There's certainly a lot going on, despite the fact that very little happens in this rambunctious, rollicking, yet lightly spun yarn. Or, perhaps more accurately: stuff happens, but there's not a great deal actually going on. It would be an exaggeration to say there's a strong, compelling narrative to the novel, and yet it's a very quick and very easy read. It's described by its publishers as a dark comedy, and there are gags, but they're not the kind that make you laugh. It's comedic in a mechanical sense and, while never really funny, it is a lot of fun. It reads a bit as if Simon Louvish and Michael Moorcock had got together to try to produce something that would be a perfect synthesis of their respective styles and manners of approach - and didn't quite succeed, but came up with something interestingly different.

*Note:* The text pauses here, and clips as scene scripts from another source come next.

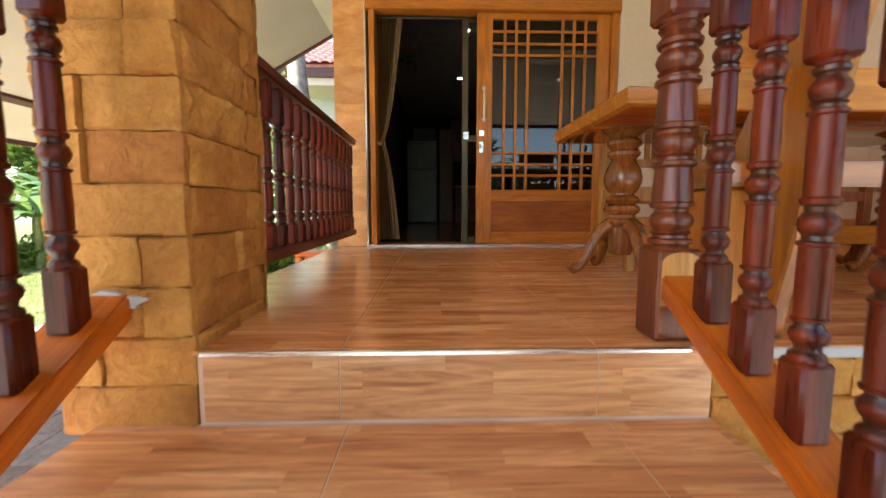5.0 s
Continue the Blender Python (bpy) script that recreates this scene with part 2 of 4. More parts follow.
M_CREAM = plain("cream wall tile", (0.88, 0.755, 0.65), 0.36, var=0.035, scale=22, bmp=0.03)
M_CREAMJ = plain("cream joint", (0.82, 0.70, 0.59), 0.7)
M_SOFFIT = plain("cream soffit paint", (0.72, 0.62, 0.47), 0.7, var=0.04, scale=2)
M_WHITE = plain("white ceiling paint", (0.8, 0.79, 0.76), 0.8, var=0.03)
M_BROWN = plain("brown trim paint", (0.10, 0.035, 0.02), 0.5)
M_ALU = plain("aluminium edge trim", (0.78, 0.78, 0.78), 0.25, 1.0, var=0.05)
M_WHITEM = plain("white plastic edge", (0.8, 0.8, 0.78), 0.35)
M_EDGE = plain("beige edge strip", (0.50, 0.37, 0.24), 0.4)
M_BLACK = plain("black rubber", (0.03, 0.03, 0.032), 0.5)
M_HANDLE = plain("satin brass", (0.66, 0.58, 0.42), 0.32, 1.0, var=0.1)
M_FENCE = plain("weathered slats", (0.12, 0.10, 0.08), 0.6, var=0.25)
M_NOSEB = plain("brown nosing base", (0.15, 0.095, 0.065), 0.5)
M_NOSE = plain("dark grey rubber", (0.055, 0.05, 0.045), 0.45)
# near-black stands in for shade, since the sun lamp strikes the carport's near side
M_CORR = plain("shade-darkened weathered roof sheet", (0.030, 0.020, 0.015), 0.7, var=0.3, scale=12)
M_CHROME = plain("chrome", (0.85, 0.85, 0.85), 0.12, 1.0, var=0.02)
M_BRONZE = plain("bronze aluminium", (0.10, 0.075, 0.045), 0.4, 0.6)
M_GREYC = plain("grey concrete", (0.42, 0.40, 0.38), 0.85, var=0.15)
M_PAVE = stone_mat("grey paver", (0.20, 0.165, 0.15), (0.32, 0.27, 0.25), 0.8)
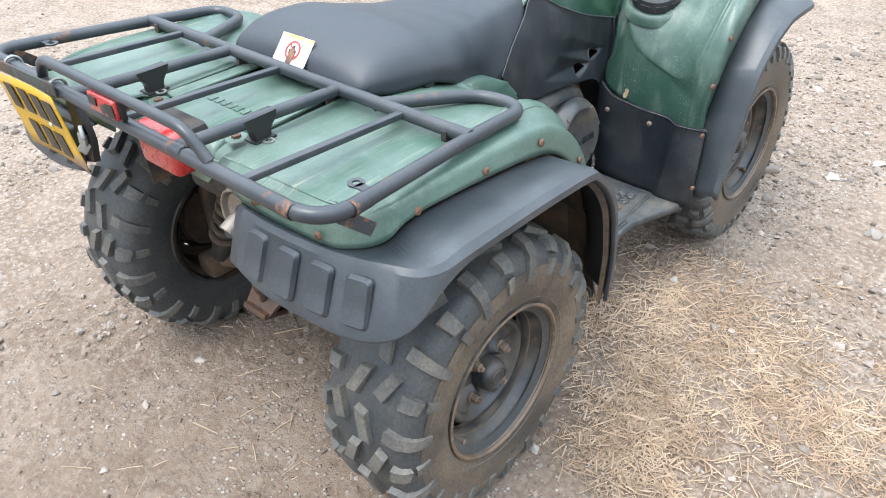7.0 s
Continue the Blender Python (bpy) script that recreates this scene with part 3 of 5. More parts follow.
def bevelled(rows, i, near=0.86):
    """Cuts the edge at column i into a narrow bevel."""
    out = []
    for r in rows:
        v = [Vector(p) for p in r]
        a, c = v[i - 1].lerp(v[i], near), v[i].lerp(v[i + 1], 1 - near)
        out.append(v[:i] + [a, (a + 2 * v[i] + c) / 4, c] + v[i + 1:])
    return out


rear_flare = loft(bevelled(F, 3, .9), 1, 4)
inner_mud = loft([[(x - .011, y - .012, z) for x, y, z in r[1:]] for r in F[10:]], 1, 5)
for s_ in (inner_mud, inner_mud.mirrored()):
    part("mud_layer", s_, LINER, quad, "dried mud on the back of the flare")
flares = [part("rear_flare", s, BLACK, quad, "weathered black plastic flare", thick=0.004, sharp=22) for s in (rear_flare, rear_flare.mirrored())]
rib = Shape().prism([(v.x, v.y) for v in rounded([(-.023, -.041, 0), (.023, -.041, 0), (.022, .040, 0), (-.022, .040, 0)], .009, 4, closed=True)], .0085, None, .0055).mesh("rib", 40)
rib.materials.append(BLACK)
for side, flare in ((1, flares[0]), (-1, flares[1])):
    for x, y, turn in ((.307, -.3250, .02), (.379, -.3255, .04), (.447, -.3185, .12), (.514, -.3060, .24)):
        r = part("rib", rib, None, flare)
        r.matrix_local = facing((side * x, y, .683), (side * turn, -1, .42))

# front mudguard
G0 = [(.18, 1.49, .72), (.30, 1.49, .70), (.42, 1.475, .70), (.49, 1.435, .718), (.517, 1.385, .738), (.527, 1.31, .752), (.532, 1.22, .763), (.535, 1.125, .762),
      (.536, 1.05, .720), (.535, .985, .657), (.533, .943, .595), (.528, .915, .522), (.515, .893, .456), (.43, .891, .455), (.33, .893, .475), (.255, .897, .50),
      (.215, .905, .52), (.20, .925, .57), (.205, .945, .63), (.205, .96, .70), (.205, 1.02, .76), (.215, 1.11, .83)]
G1 = [(.18, 1.475, .765), (.30, 1.47, .762), (.41, 1.45, .76), (.475, 1.41, .772), (.505, 1.36, .79), (.517, 1.29, .812), (.522, 1.21, .822), (.525, 1.12, .812),
      (.53, 1.02, .775), (.535, .95, .72), (.53, .912, .63), (.522, .893, .55), (.49, .892, .50), (.42, .896, .52), (.33, .901, .54), (.265, .906, .56),
      (.235, .91, .57), (.225, .93, .6), (.225, .95, .65), (.23, .97, .705), (.23, 1.02, .765), (.235, 1.1, .825)]
G2 = [(.18, 1.45, .785), (.29, 1.44, .788), (.37, 1.42, .793), (.42, 1.38, .805), (.445, 1.33, .822), (.455, 1.27, .832), (.46, 1.20, .836), (.46, 1.12, .825),
      (.46, 1.04, .795), (.455, .98, .74), (.445, .935, .67), (.43, .918, .62), (.41, .914, .60), (.37, .917, .61), (.32, .922, .63), (.285, .926, .655),
      (.262, .935, .68), (.25, .945, .705), (.243, .967, .73), (.24, .995, .75), (.245, 1.04, .778), (.26, 1.11, .815)]
G3 = [(.2, 1.38, .79), (.27, 1.37, .79), (.32, 1.36, .795), (.35, 1.33, .80), (.365, 1.30, .808), (.37, 1.27, .82), (.375, 1.2, .82), (.375, 1.13, .81),
      (.37, 1.07, .79), (.365, 1.03, .765), (.355, 1.0, .745), (.345, .98, .728), (.335, .972, .722), (.325, .972, .724), (.31, .974, .73), (.30, .978, .735),
      (.293, .984, .74), (.285, .993, .748), (.28, 1.007, .755), (.28, 1.03, .767), (.285, 1.06, .782), (.298, 1.12, .803)]
G4 = []
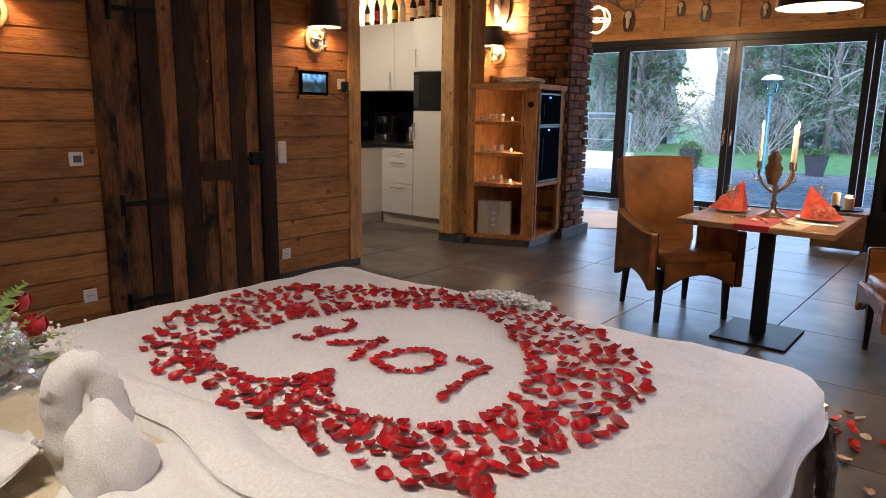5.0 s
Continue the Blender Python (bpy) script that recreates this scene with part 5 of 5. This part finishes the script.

Nevertheless, the book this reminds one of more than any other is Moorcock's 2000 novel King of the City, a hugely enjoyable read and a fine piece of work while not in the same league as his masterpiece, Mother London, the novel to which it was a sequel.

Younger writes with great vigour and playfulness. His characters are richly and vividly drawn, none more so than hard-drinking, drug-addled Tatum Liotes, US citizen and Poet Laureate, who becomes Lingus's employer when the teenager accepts a position as his amanuensis. And there are memorable scenes, not least when a choleric plague strikes a prison ship: "Cardboard coffins are a bad idea. The frozen stiffs are beginning to melt in the heat." The crew begin hoisting coffins over the side of the boat. "A brown stain spreads quickly along the bottom of the box and it begins to sag." Fetid, energetic and undisciplined, full of dirty, chaotic life - and death.